The task: Repeat the material verbatim and drop the pictures.

____

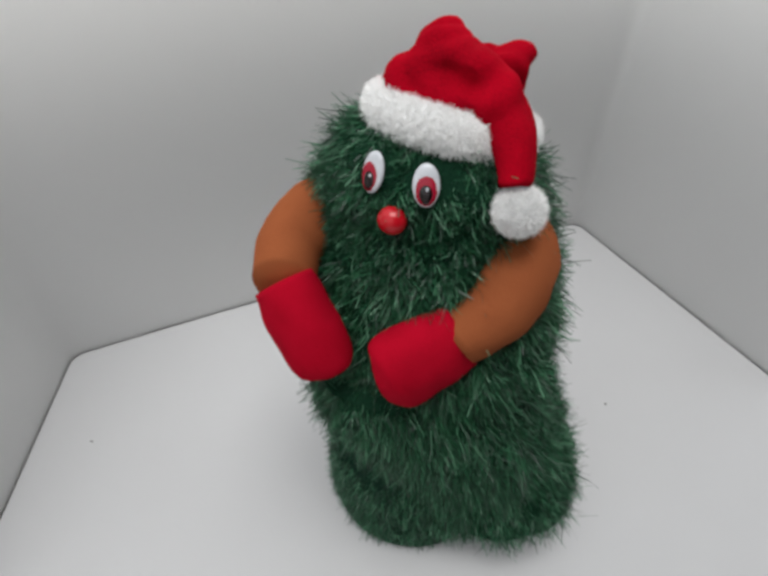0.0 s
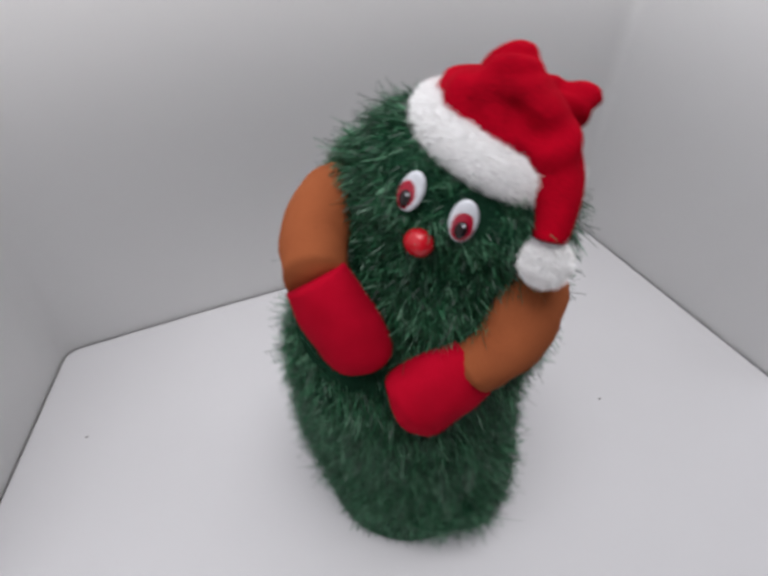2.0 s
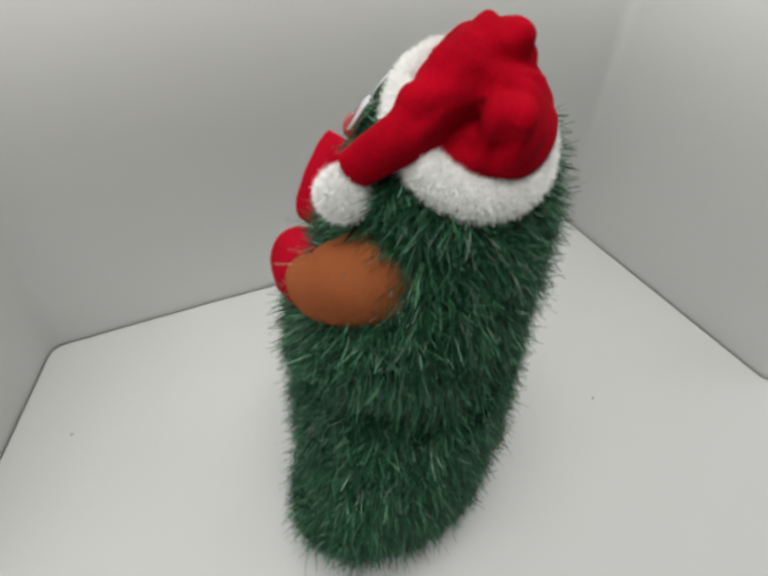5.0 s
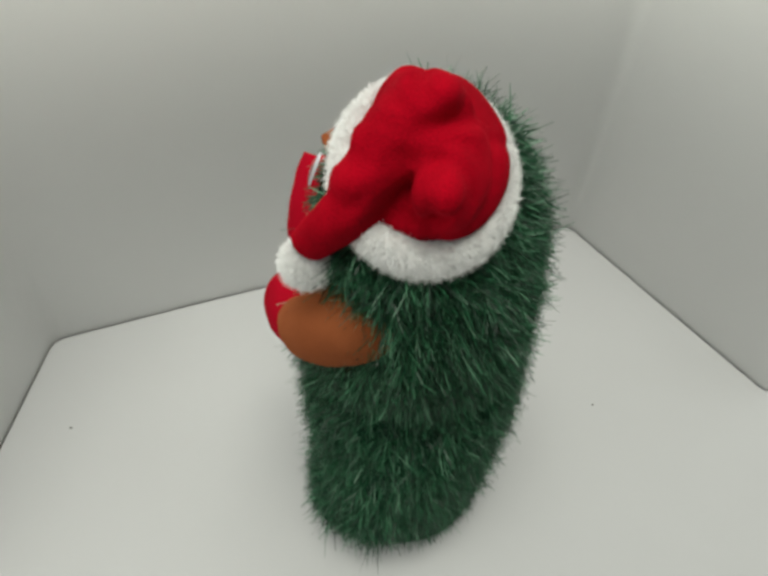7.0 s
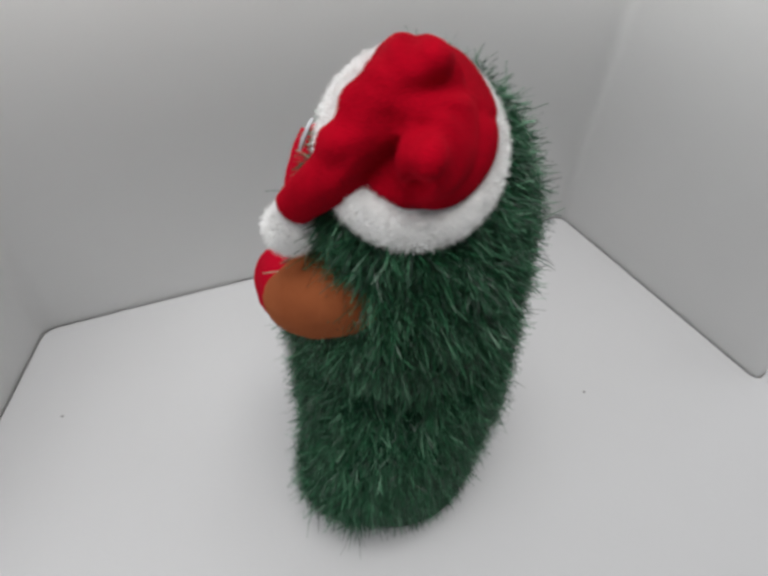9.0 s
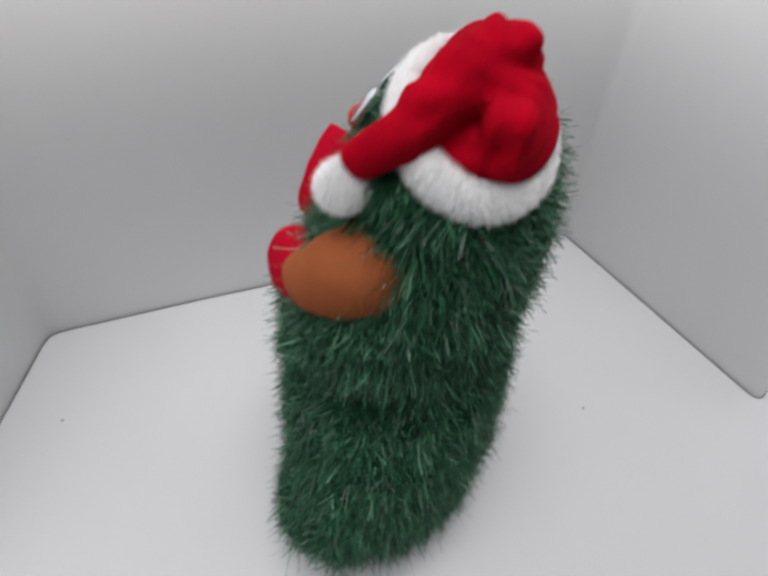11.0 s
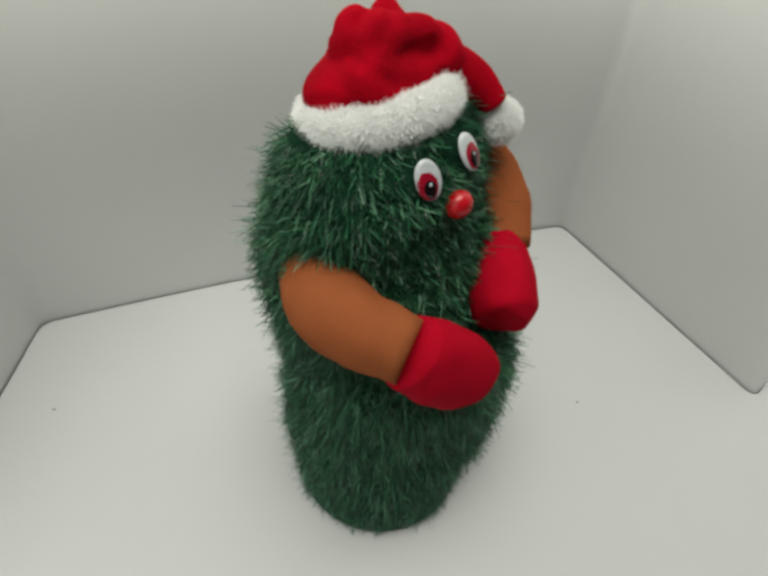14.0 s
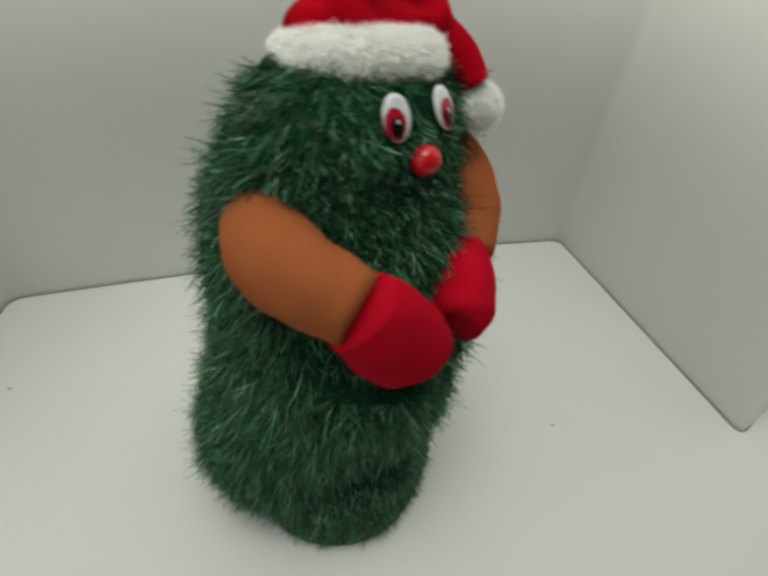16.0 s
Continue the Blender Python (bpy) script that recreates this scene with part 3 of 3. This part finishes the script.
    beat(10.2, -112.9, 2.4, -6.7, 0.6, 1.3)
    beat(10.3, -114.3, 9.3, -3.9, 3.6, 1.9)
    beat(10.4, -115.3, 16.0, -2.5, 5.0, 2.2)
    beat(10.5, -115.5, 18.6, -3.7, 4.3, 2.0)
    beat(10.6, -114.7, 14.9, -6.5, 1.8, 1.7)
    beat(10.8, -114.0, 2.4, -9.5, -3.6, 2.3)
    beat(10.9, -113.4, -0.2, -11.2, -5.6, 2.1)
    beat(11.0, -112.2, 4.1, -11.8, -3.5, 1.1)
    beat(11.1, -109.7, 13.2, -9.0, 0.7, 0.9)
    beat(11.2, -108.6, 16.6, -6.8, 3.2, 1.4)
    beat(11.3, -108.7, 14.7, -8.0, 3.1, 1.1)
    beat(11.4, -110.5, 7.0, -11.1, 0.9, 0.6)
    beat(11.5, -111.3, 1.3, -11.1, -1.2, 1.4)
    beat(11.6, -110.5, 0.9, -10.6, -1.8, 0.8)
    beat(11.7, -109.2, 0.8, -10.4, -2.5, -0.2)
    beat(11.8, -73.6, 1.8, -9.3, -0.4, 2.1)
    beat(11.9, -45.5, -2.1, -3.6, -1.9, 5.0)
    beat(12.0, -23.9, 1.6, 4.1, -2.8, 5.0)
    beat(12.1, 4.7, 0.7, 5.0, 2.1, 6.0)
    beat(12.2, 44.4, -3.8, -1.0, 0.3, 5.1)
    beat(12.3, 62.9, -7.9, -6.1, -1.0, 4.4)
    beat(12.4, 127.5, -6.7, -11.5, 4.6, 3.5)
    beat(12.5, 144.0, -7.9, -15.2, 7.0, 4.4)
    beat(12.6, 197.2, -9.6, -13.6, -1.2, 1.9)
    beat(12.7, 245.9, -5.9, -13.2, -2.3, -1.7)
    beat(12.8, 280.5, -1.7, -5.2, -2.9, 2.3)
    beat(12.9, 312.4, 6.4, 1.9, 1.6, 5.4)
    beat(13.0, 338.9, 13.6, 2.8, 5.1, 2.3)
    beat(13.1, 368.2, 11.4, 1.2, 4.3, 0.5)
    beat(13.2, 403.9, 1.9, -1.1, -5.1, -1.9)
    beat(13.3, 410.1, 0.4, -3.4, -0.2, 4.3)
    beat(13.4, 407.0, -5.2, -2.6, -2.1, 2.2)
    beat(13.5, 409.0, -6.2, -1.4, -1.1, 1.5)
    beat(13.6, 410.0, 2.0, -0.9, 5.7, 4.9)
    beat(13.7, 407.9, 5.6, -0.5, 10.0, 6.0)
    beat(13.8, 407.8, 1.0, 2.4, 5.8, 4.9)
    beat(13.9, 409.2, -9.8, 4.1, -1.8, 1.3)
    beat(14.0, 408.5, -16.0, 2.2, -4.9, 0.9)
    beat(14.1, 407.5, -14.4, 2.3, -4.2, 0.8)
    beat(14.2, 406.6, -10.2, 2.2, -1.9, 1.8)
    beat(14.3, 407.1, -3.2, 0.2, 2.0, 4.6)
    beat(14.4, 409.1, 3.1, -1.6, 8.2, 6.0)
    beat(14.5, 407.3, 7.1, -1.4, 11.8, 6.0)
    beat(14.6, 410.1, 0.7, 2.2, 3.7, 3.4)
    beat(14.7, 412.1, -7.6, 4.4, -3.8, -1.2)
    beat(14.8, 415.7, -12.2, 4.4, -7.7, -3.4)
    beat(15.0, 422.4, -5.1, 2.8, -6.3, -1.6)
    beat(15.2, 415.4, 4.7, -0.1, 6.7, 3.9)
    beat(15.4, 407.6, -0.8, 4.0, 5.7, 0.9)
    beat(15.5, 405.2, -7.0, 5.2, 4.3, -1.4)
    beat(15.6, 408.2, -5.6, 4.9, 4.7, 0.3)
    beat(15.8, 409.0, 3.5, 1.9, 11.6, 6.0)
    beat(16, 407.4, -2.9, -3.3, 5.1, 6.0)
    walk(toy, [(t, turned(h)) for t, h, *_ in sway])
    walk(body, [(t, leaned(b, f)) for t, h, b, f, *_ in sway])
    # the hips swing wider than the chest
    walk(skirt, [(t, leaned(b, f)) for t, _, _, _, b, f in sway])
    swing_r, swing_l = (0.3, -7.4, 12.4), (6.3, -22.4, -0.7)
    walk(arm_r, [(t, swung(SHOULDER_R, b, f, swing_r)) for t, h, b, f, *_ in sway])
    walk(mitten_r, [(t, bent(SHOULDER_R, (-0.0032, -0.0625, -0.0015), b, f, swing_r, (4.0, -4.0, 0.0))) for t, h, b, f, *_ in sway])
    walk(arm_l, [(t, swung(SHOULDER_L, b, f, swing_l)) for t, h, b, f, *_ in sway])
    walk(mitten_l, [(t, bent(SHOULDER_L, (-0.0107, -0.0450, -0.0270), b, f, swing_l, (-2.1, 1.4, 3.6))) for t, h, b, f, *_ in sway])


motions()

____

Expected output:
0.0 s
2.0 s
5.0 s
7.0 s
9.0 s
11.0 s
14.0 s
16.0 s
Continue the Blender Python (bpy) script that recreates this scene with part 3 of 3. This part finishes the script.
    beat(10.2, -112.9, 2.4, -6.7, 0.6, 1.3)
    beat(10.3, -114.3, 9.3, -3.9, 3.6, 1.9)
    beat(10.4, -115.3, 16.0, -2.5, 5.0, 2.2)
    beat(10.5, -115.5, 18.6, -3.7, 4.3, 2.0)
    beat(10.6, -114.7, 14.9, -6.5, 1.8, 1.7)
    beat(10.8, -114.0, 2.4, -9.5, -3.6, 2.3)
    beat(10.9, -113.4, -0.2, -11.2, -5.6, 2.1)
    beat(11.0, -112.2, 4.1, -11.8, -3.5, 1.1)
    beat(11.1, -109.7, 13.2, -9.0, 0.7, 0.9)
    beat(11.2, -108.6, 16.6, -6.8, 3.2, 1.4)
    beat(11.3, -108.7, 14.7, -8.0, 3.1, 1.1)
    beat(11.4, -110.5, 7.0, -11.1, 0.9, 0.6)
    beat(11.5, -111.3, 1.3, -11.1, -1.2, 1.4)
    beat(11.6, -110.5, 0.9, -10.6, -1.8, 0.8)
    beat(11.7, -109.2, 0.8, -10.4, -2.5, -0.2)
    beat(11.8, -73.6, 1.8, -9.3, -0.4, 2.1)
    beat(11.9, -45.5, -2.1, -3.6, -1.9, 5.0)
    beat(12.0, -23.9, 1.6, 4.1, -2.8, 5.0)
    beat(12.1, 4.7, 0.7, 5.0, 2.1, 6.0)
    beat(12.2, 44.4, -3.8, -1.0, 0.3, 5.1)
    beat(12.3, 62.9, -7.9, -6.1, -1.0, 4.4)
    beat(12.4, 127.5, -6.7, -11.5, 4.6, 3.5)
    beat(12.5, 144.0, -7.9, -15.2, 7.0, 4.4)
    beat(12.6, 197.2, -9.6, -13.6, -1.2, 1.9)
    beat(12.7, 245.9, -5.9, -13.2, -2.3, -1.7)
    beat(12.8, 280.5, -1.7, -5.2, -2.9, 2.3)
    beat(12.9, 312.4, 6.4, 1.9, 1.6, 5.4)
    beat(13.0, 338.9, 13.6, 2.8, 5.1, 2.3)
    beat(13.1, 368.2, 11.4, 1.2, 4.3, 0.5)
    beat(13.2, 403.9, 1.9, -1.1, -5.1, -1.9)
    beat(13.3, 410.1, 0.4, -3.4, -0.2, 4.3)
    beat(13.4, 407.0, -5.2, -2.6, -2.1, 2.2)
    beat(13.5, 409.0, -6.2, -1.4, -1.1, 1.5)
    beat(13.6, 410.0, 2.0, -0.9, 5.7, 4.9)
    beat(13.7, 407.9, 5.6, -0.5, 10.0, 6.0)
    beat(13.8, 407.8, 1.0, 2.4, 5.8, 4.9)
    beat(13.9, 409.2, -9.8, 4.1, -1.8, 1.3)
    beat(14.0, 408.5, -16.0, 2.2, -4.9, 0.9)
    beat(14.1, 407.5, -14.4, 2.3, -4.2, 0.8)
    beat(14.2, 406.6, -10.2, 2.2, -1.9, 1.8)
    beat(14.3, 407.1, -3.2, 0.2, 2.0, 4.6)
    beat(14.4, 409.1, 3.1, -1.6, 8.2, 6.0)
    beat(14.5, 407.3, 7.1, -1.4, 11.8, 6.0)
    beat(14.6, 410.1, 0.7, 2.2, 3.7, 3.4)
    beat(14.7, 412.1, -7.6, 4.4, -3.8, -1.2)
    beat(14.8, 415.7, -12.2, 4.4, -7.7, -3.4)
    beat(15.0, 422.4, -5.1, 2.8, -6.3, -1.6)
    beat(15.2, 415.4, 4.7, -0.1, 6.7, 3.9)
    beat(15.4, 407.6, -0.8, 4.0, 5.7, 0.9)
    beat(15.5, 405.2, -7.0, 5.2, 4.3, -1.4)
    beat(15.6, 408.2, -5.6, 4.9, 4.7, 0.3)
    beat(15.8, 409.0, 3.5, 1.9, 11.6, 6.0)
    beat(16, 407.4, -2.9, -3.3, 5.1, 6.0)
    walk(toy, [(t, turned(h)) for t, h, *_ in sway])
    walk(body, [(t, leaned(b, f)) for t, h, b, f, *_ in sway])
    # the hips swing wider than the chest
    walk(skirt, [(t, leaned(b, f)) for t, _, _, _, b, f in sway])
    swing_r, swing_l = (0.3, -7.4, 12.4), (6.3, -22.4, -0.7)
    walk(arm_r, [(t, swung(SHOULDER_R, b, f, swing_r)) for t, h, b, f, *_ in sway])
    walk(mitten_r, [(t, bent(SHOULDER_R, (-0.0032, -0.0625, -0.0015), b, f, swing_r, (4.0, -4.0, 0.0))) for t, h, b, f, *_ in sway])
    walk(arm_l, [(t, swung(SHOULDER_L, b, f, swing_l)) for t, h, b, f, *_ in sway])
    walk(mitten_l, [(t, bent(SHOULDER_L, (-0.0107, -0.0450, -0.0270), b, f, swing_l, (-2.1, 1.4, 3.6))) for t, h, b, f, *_ in sway])


motions()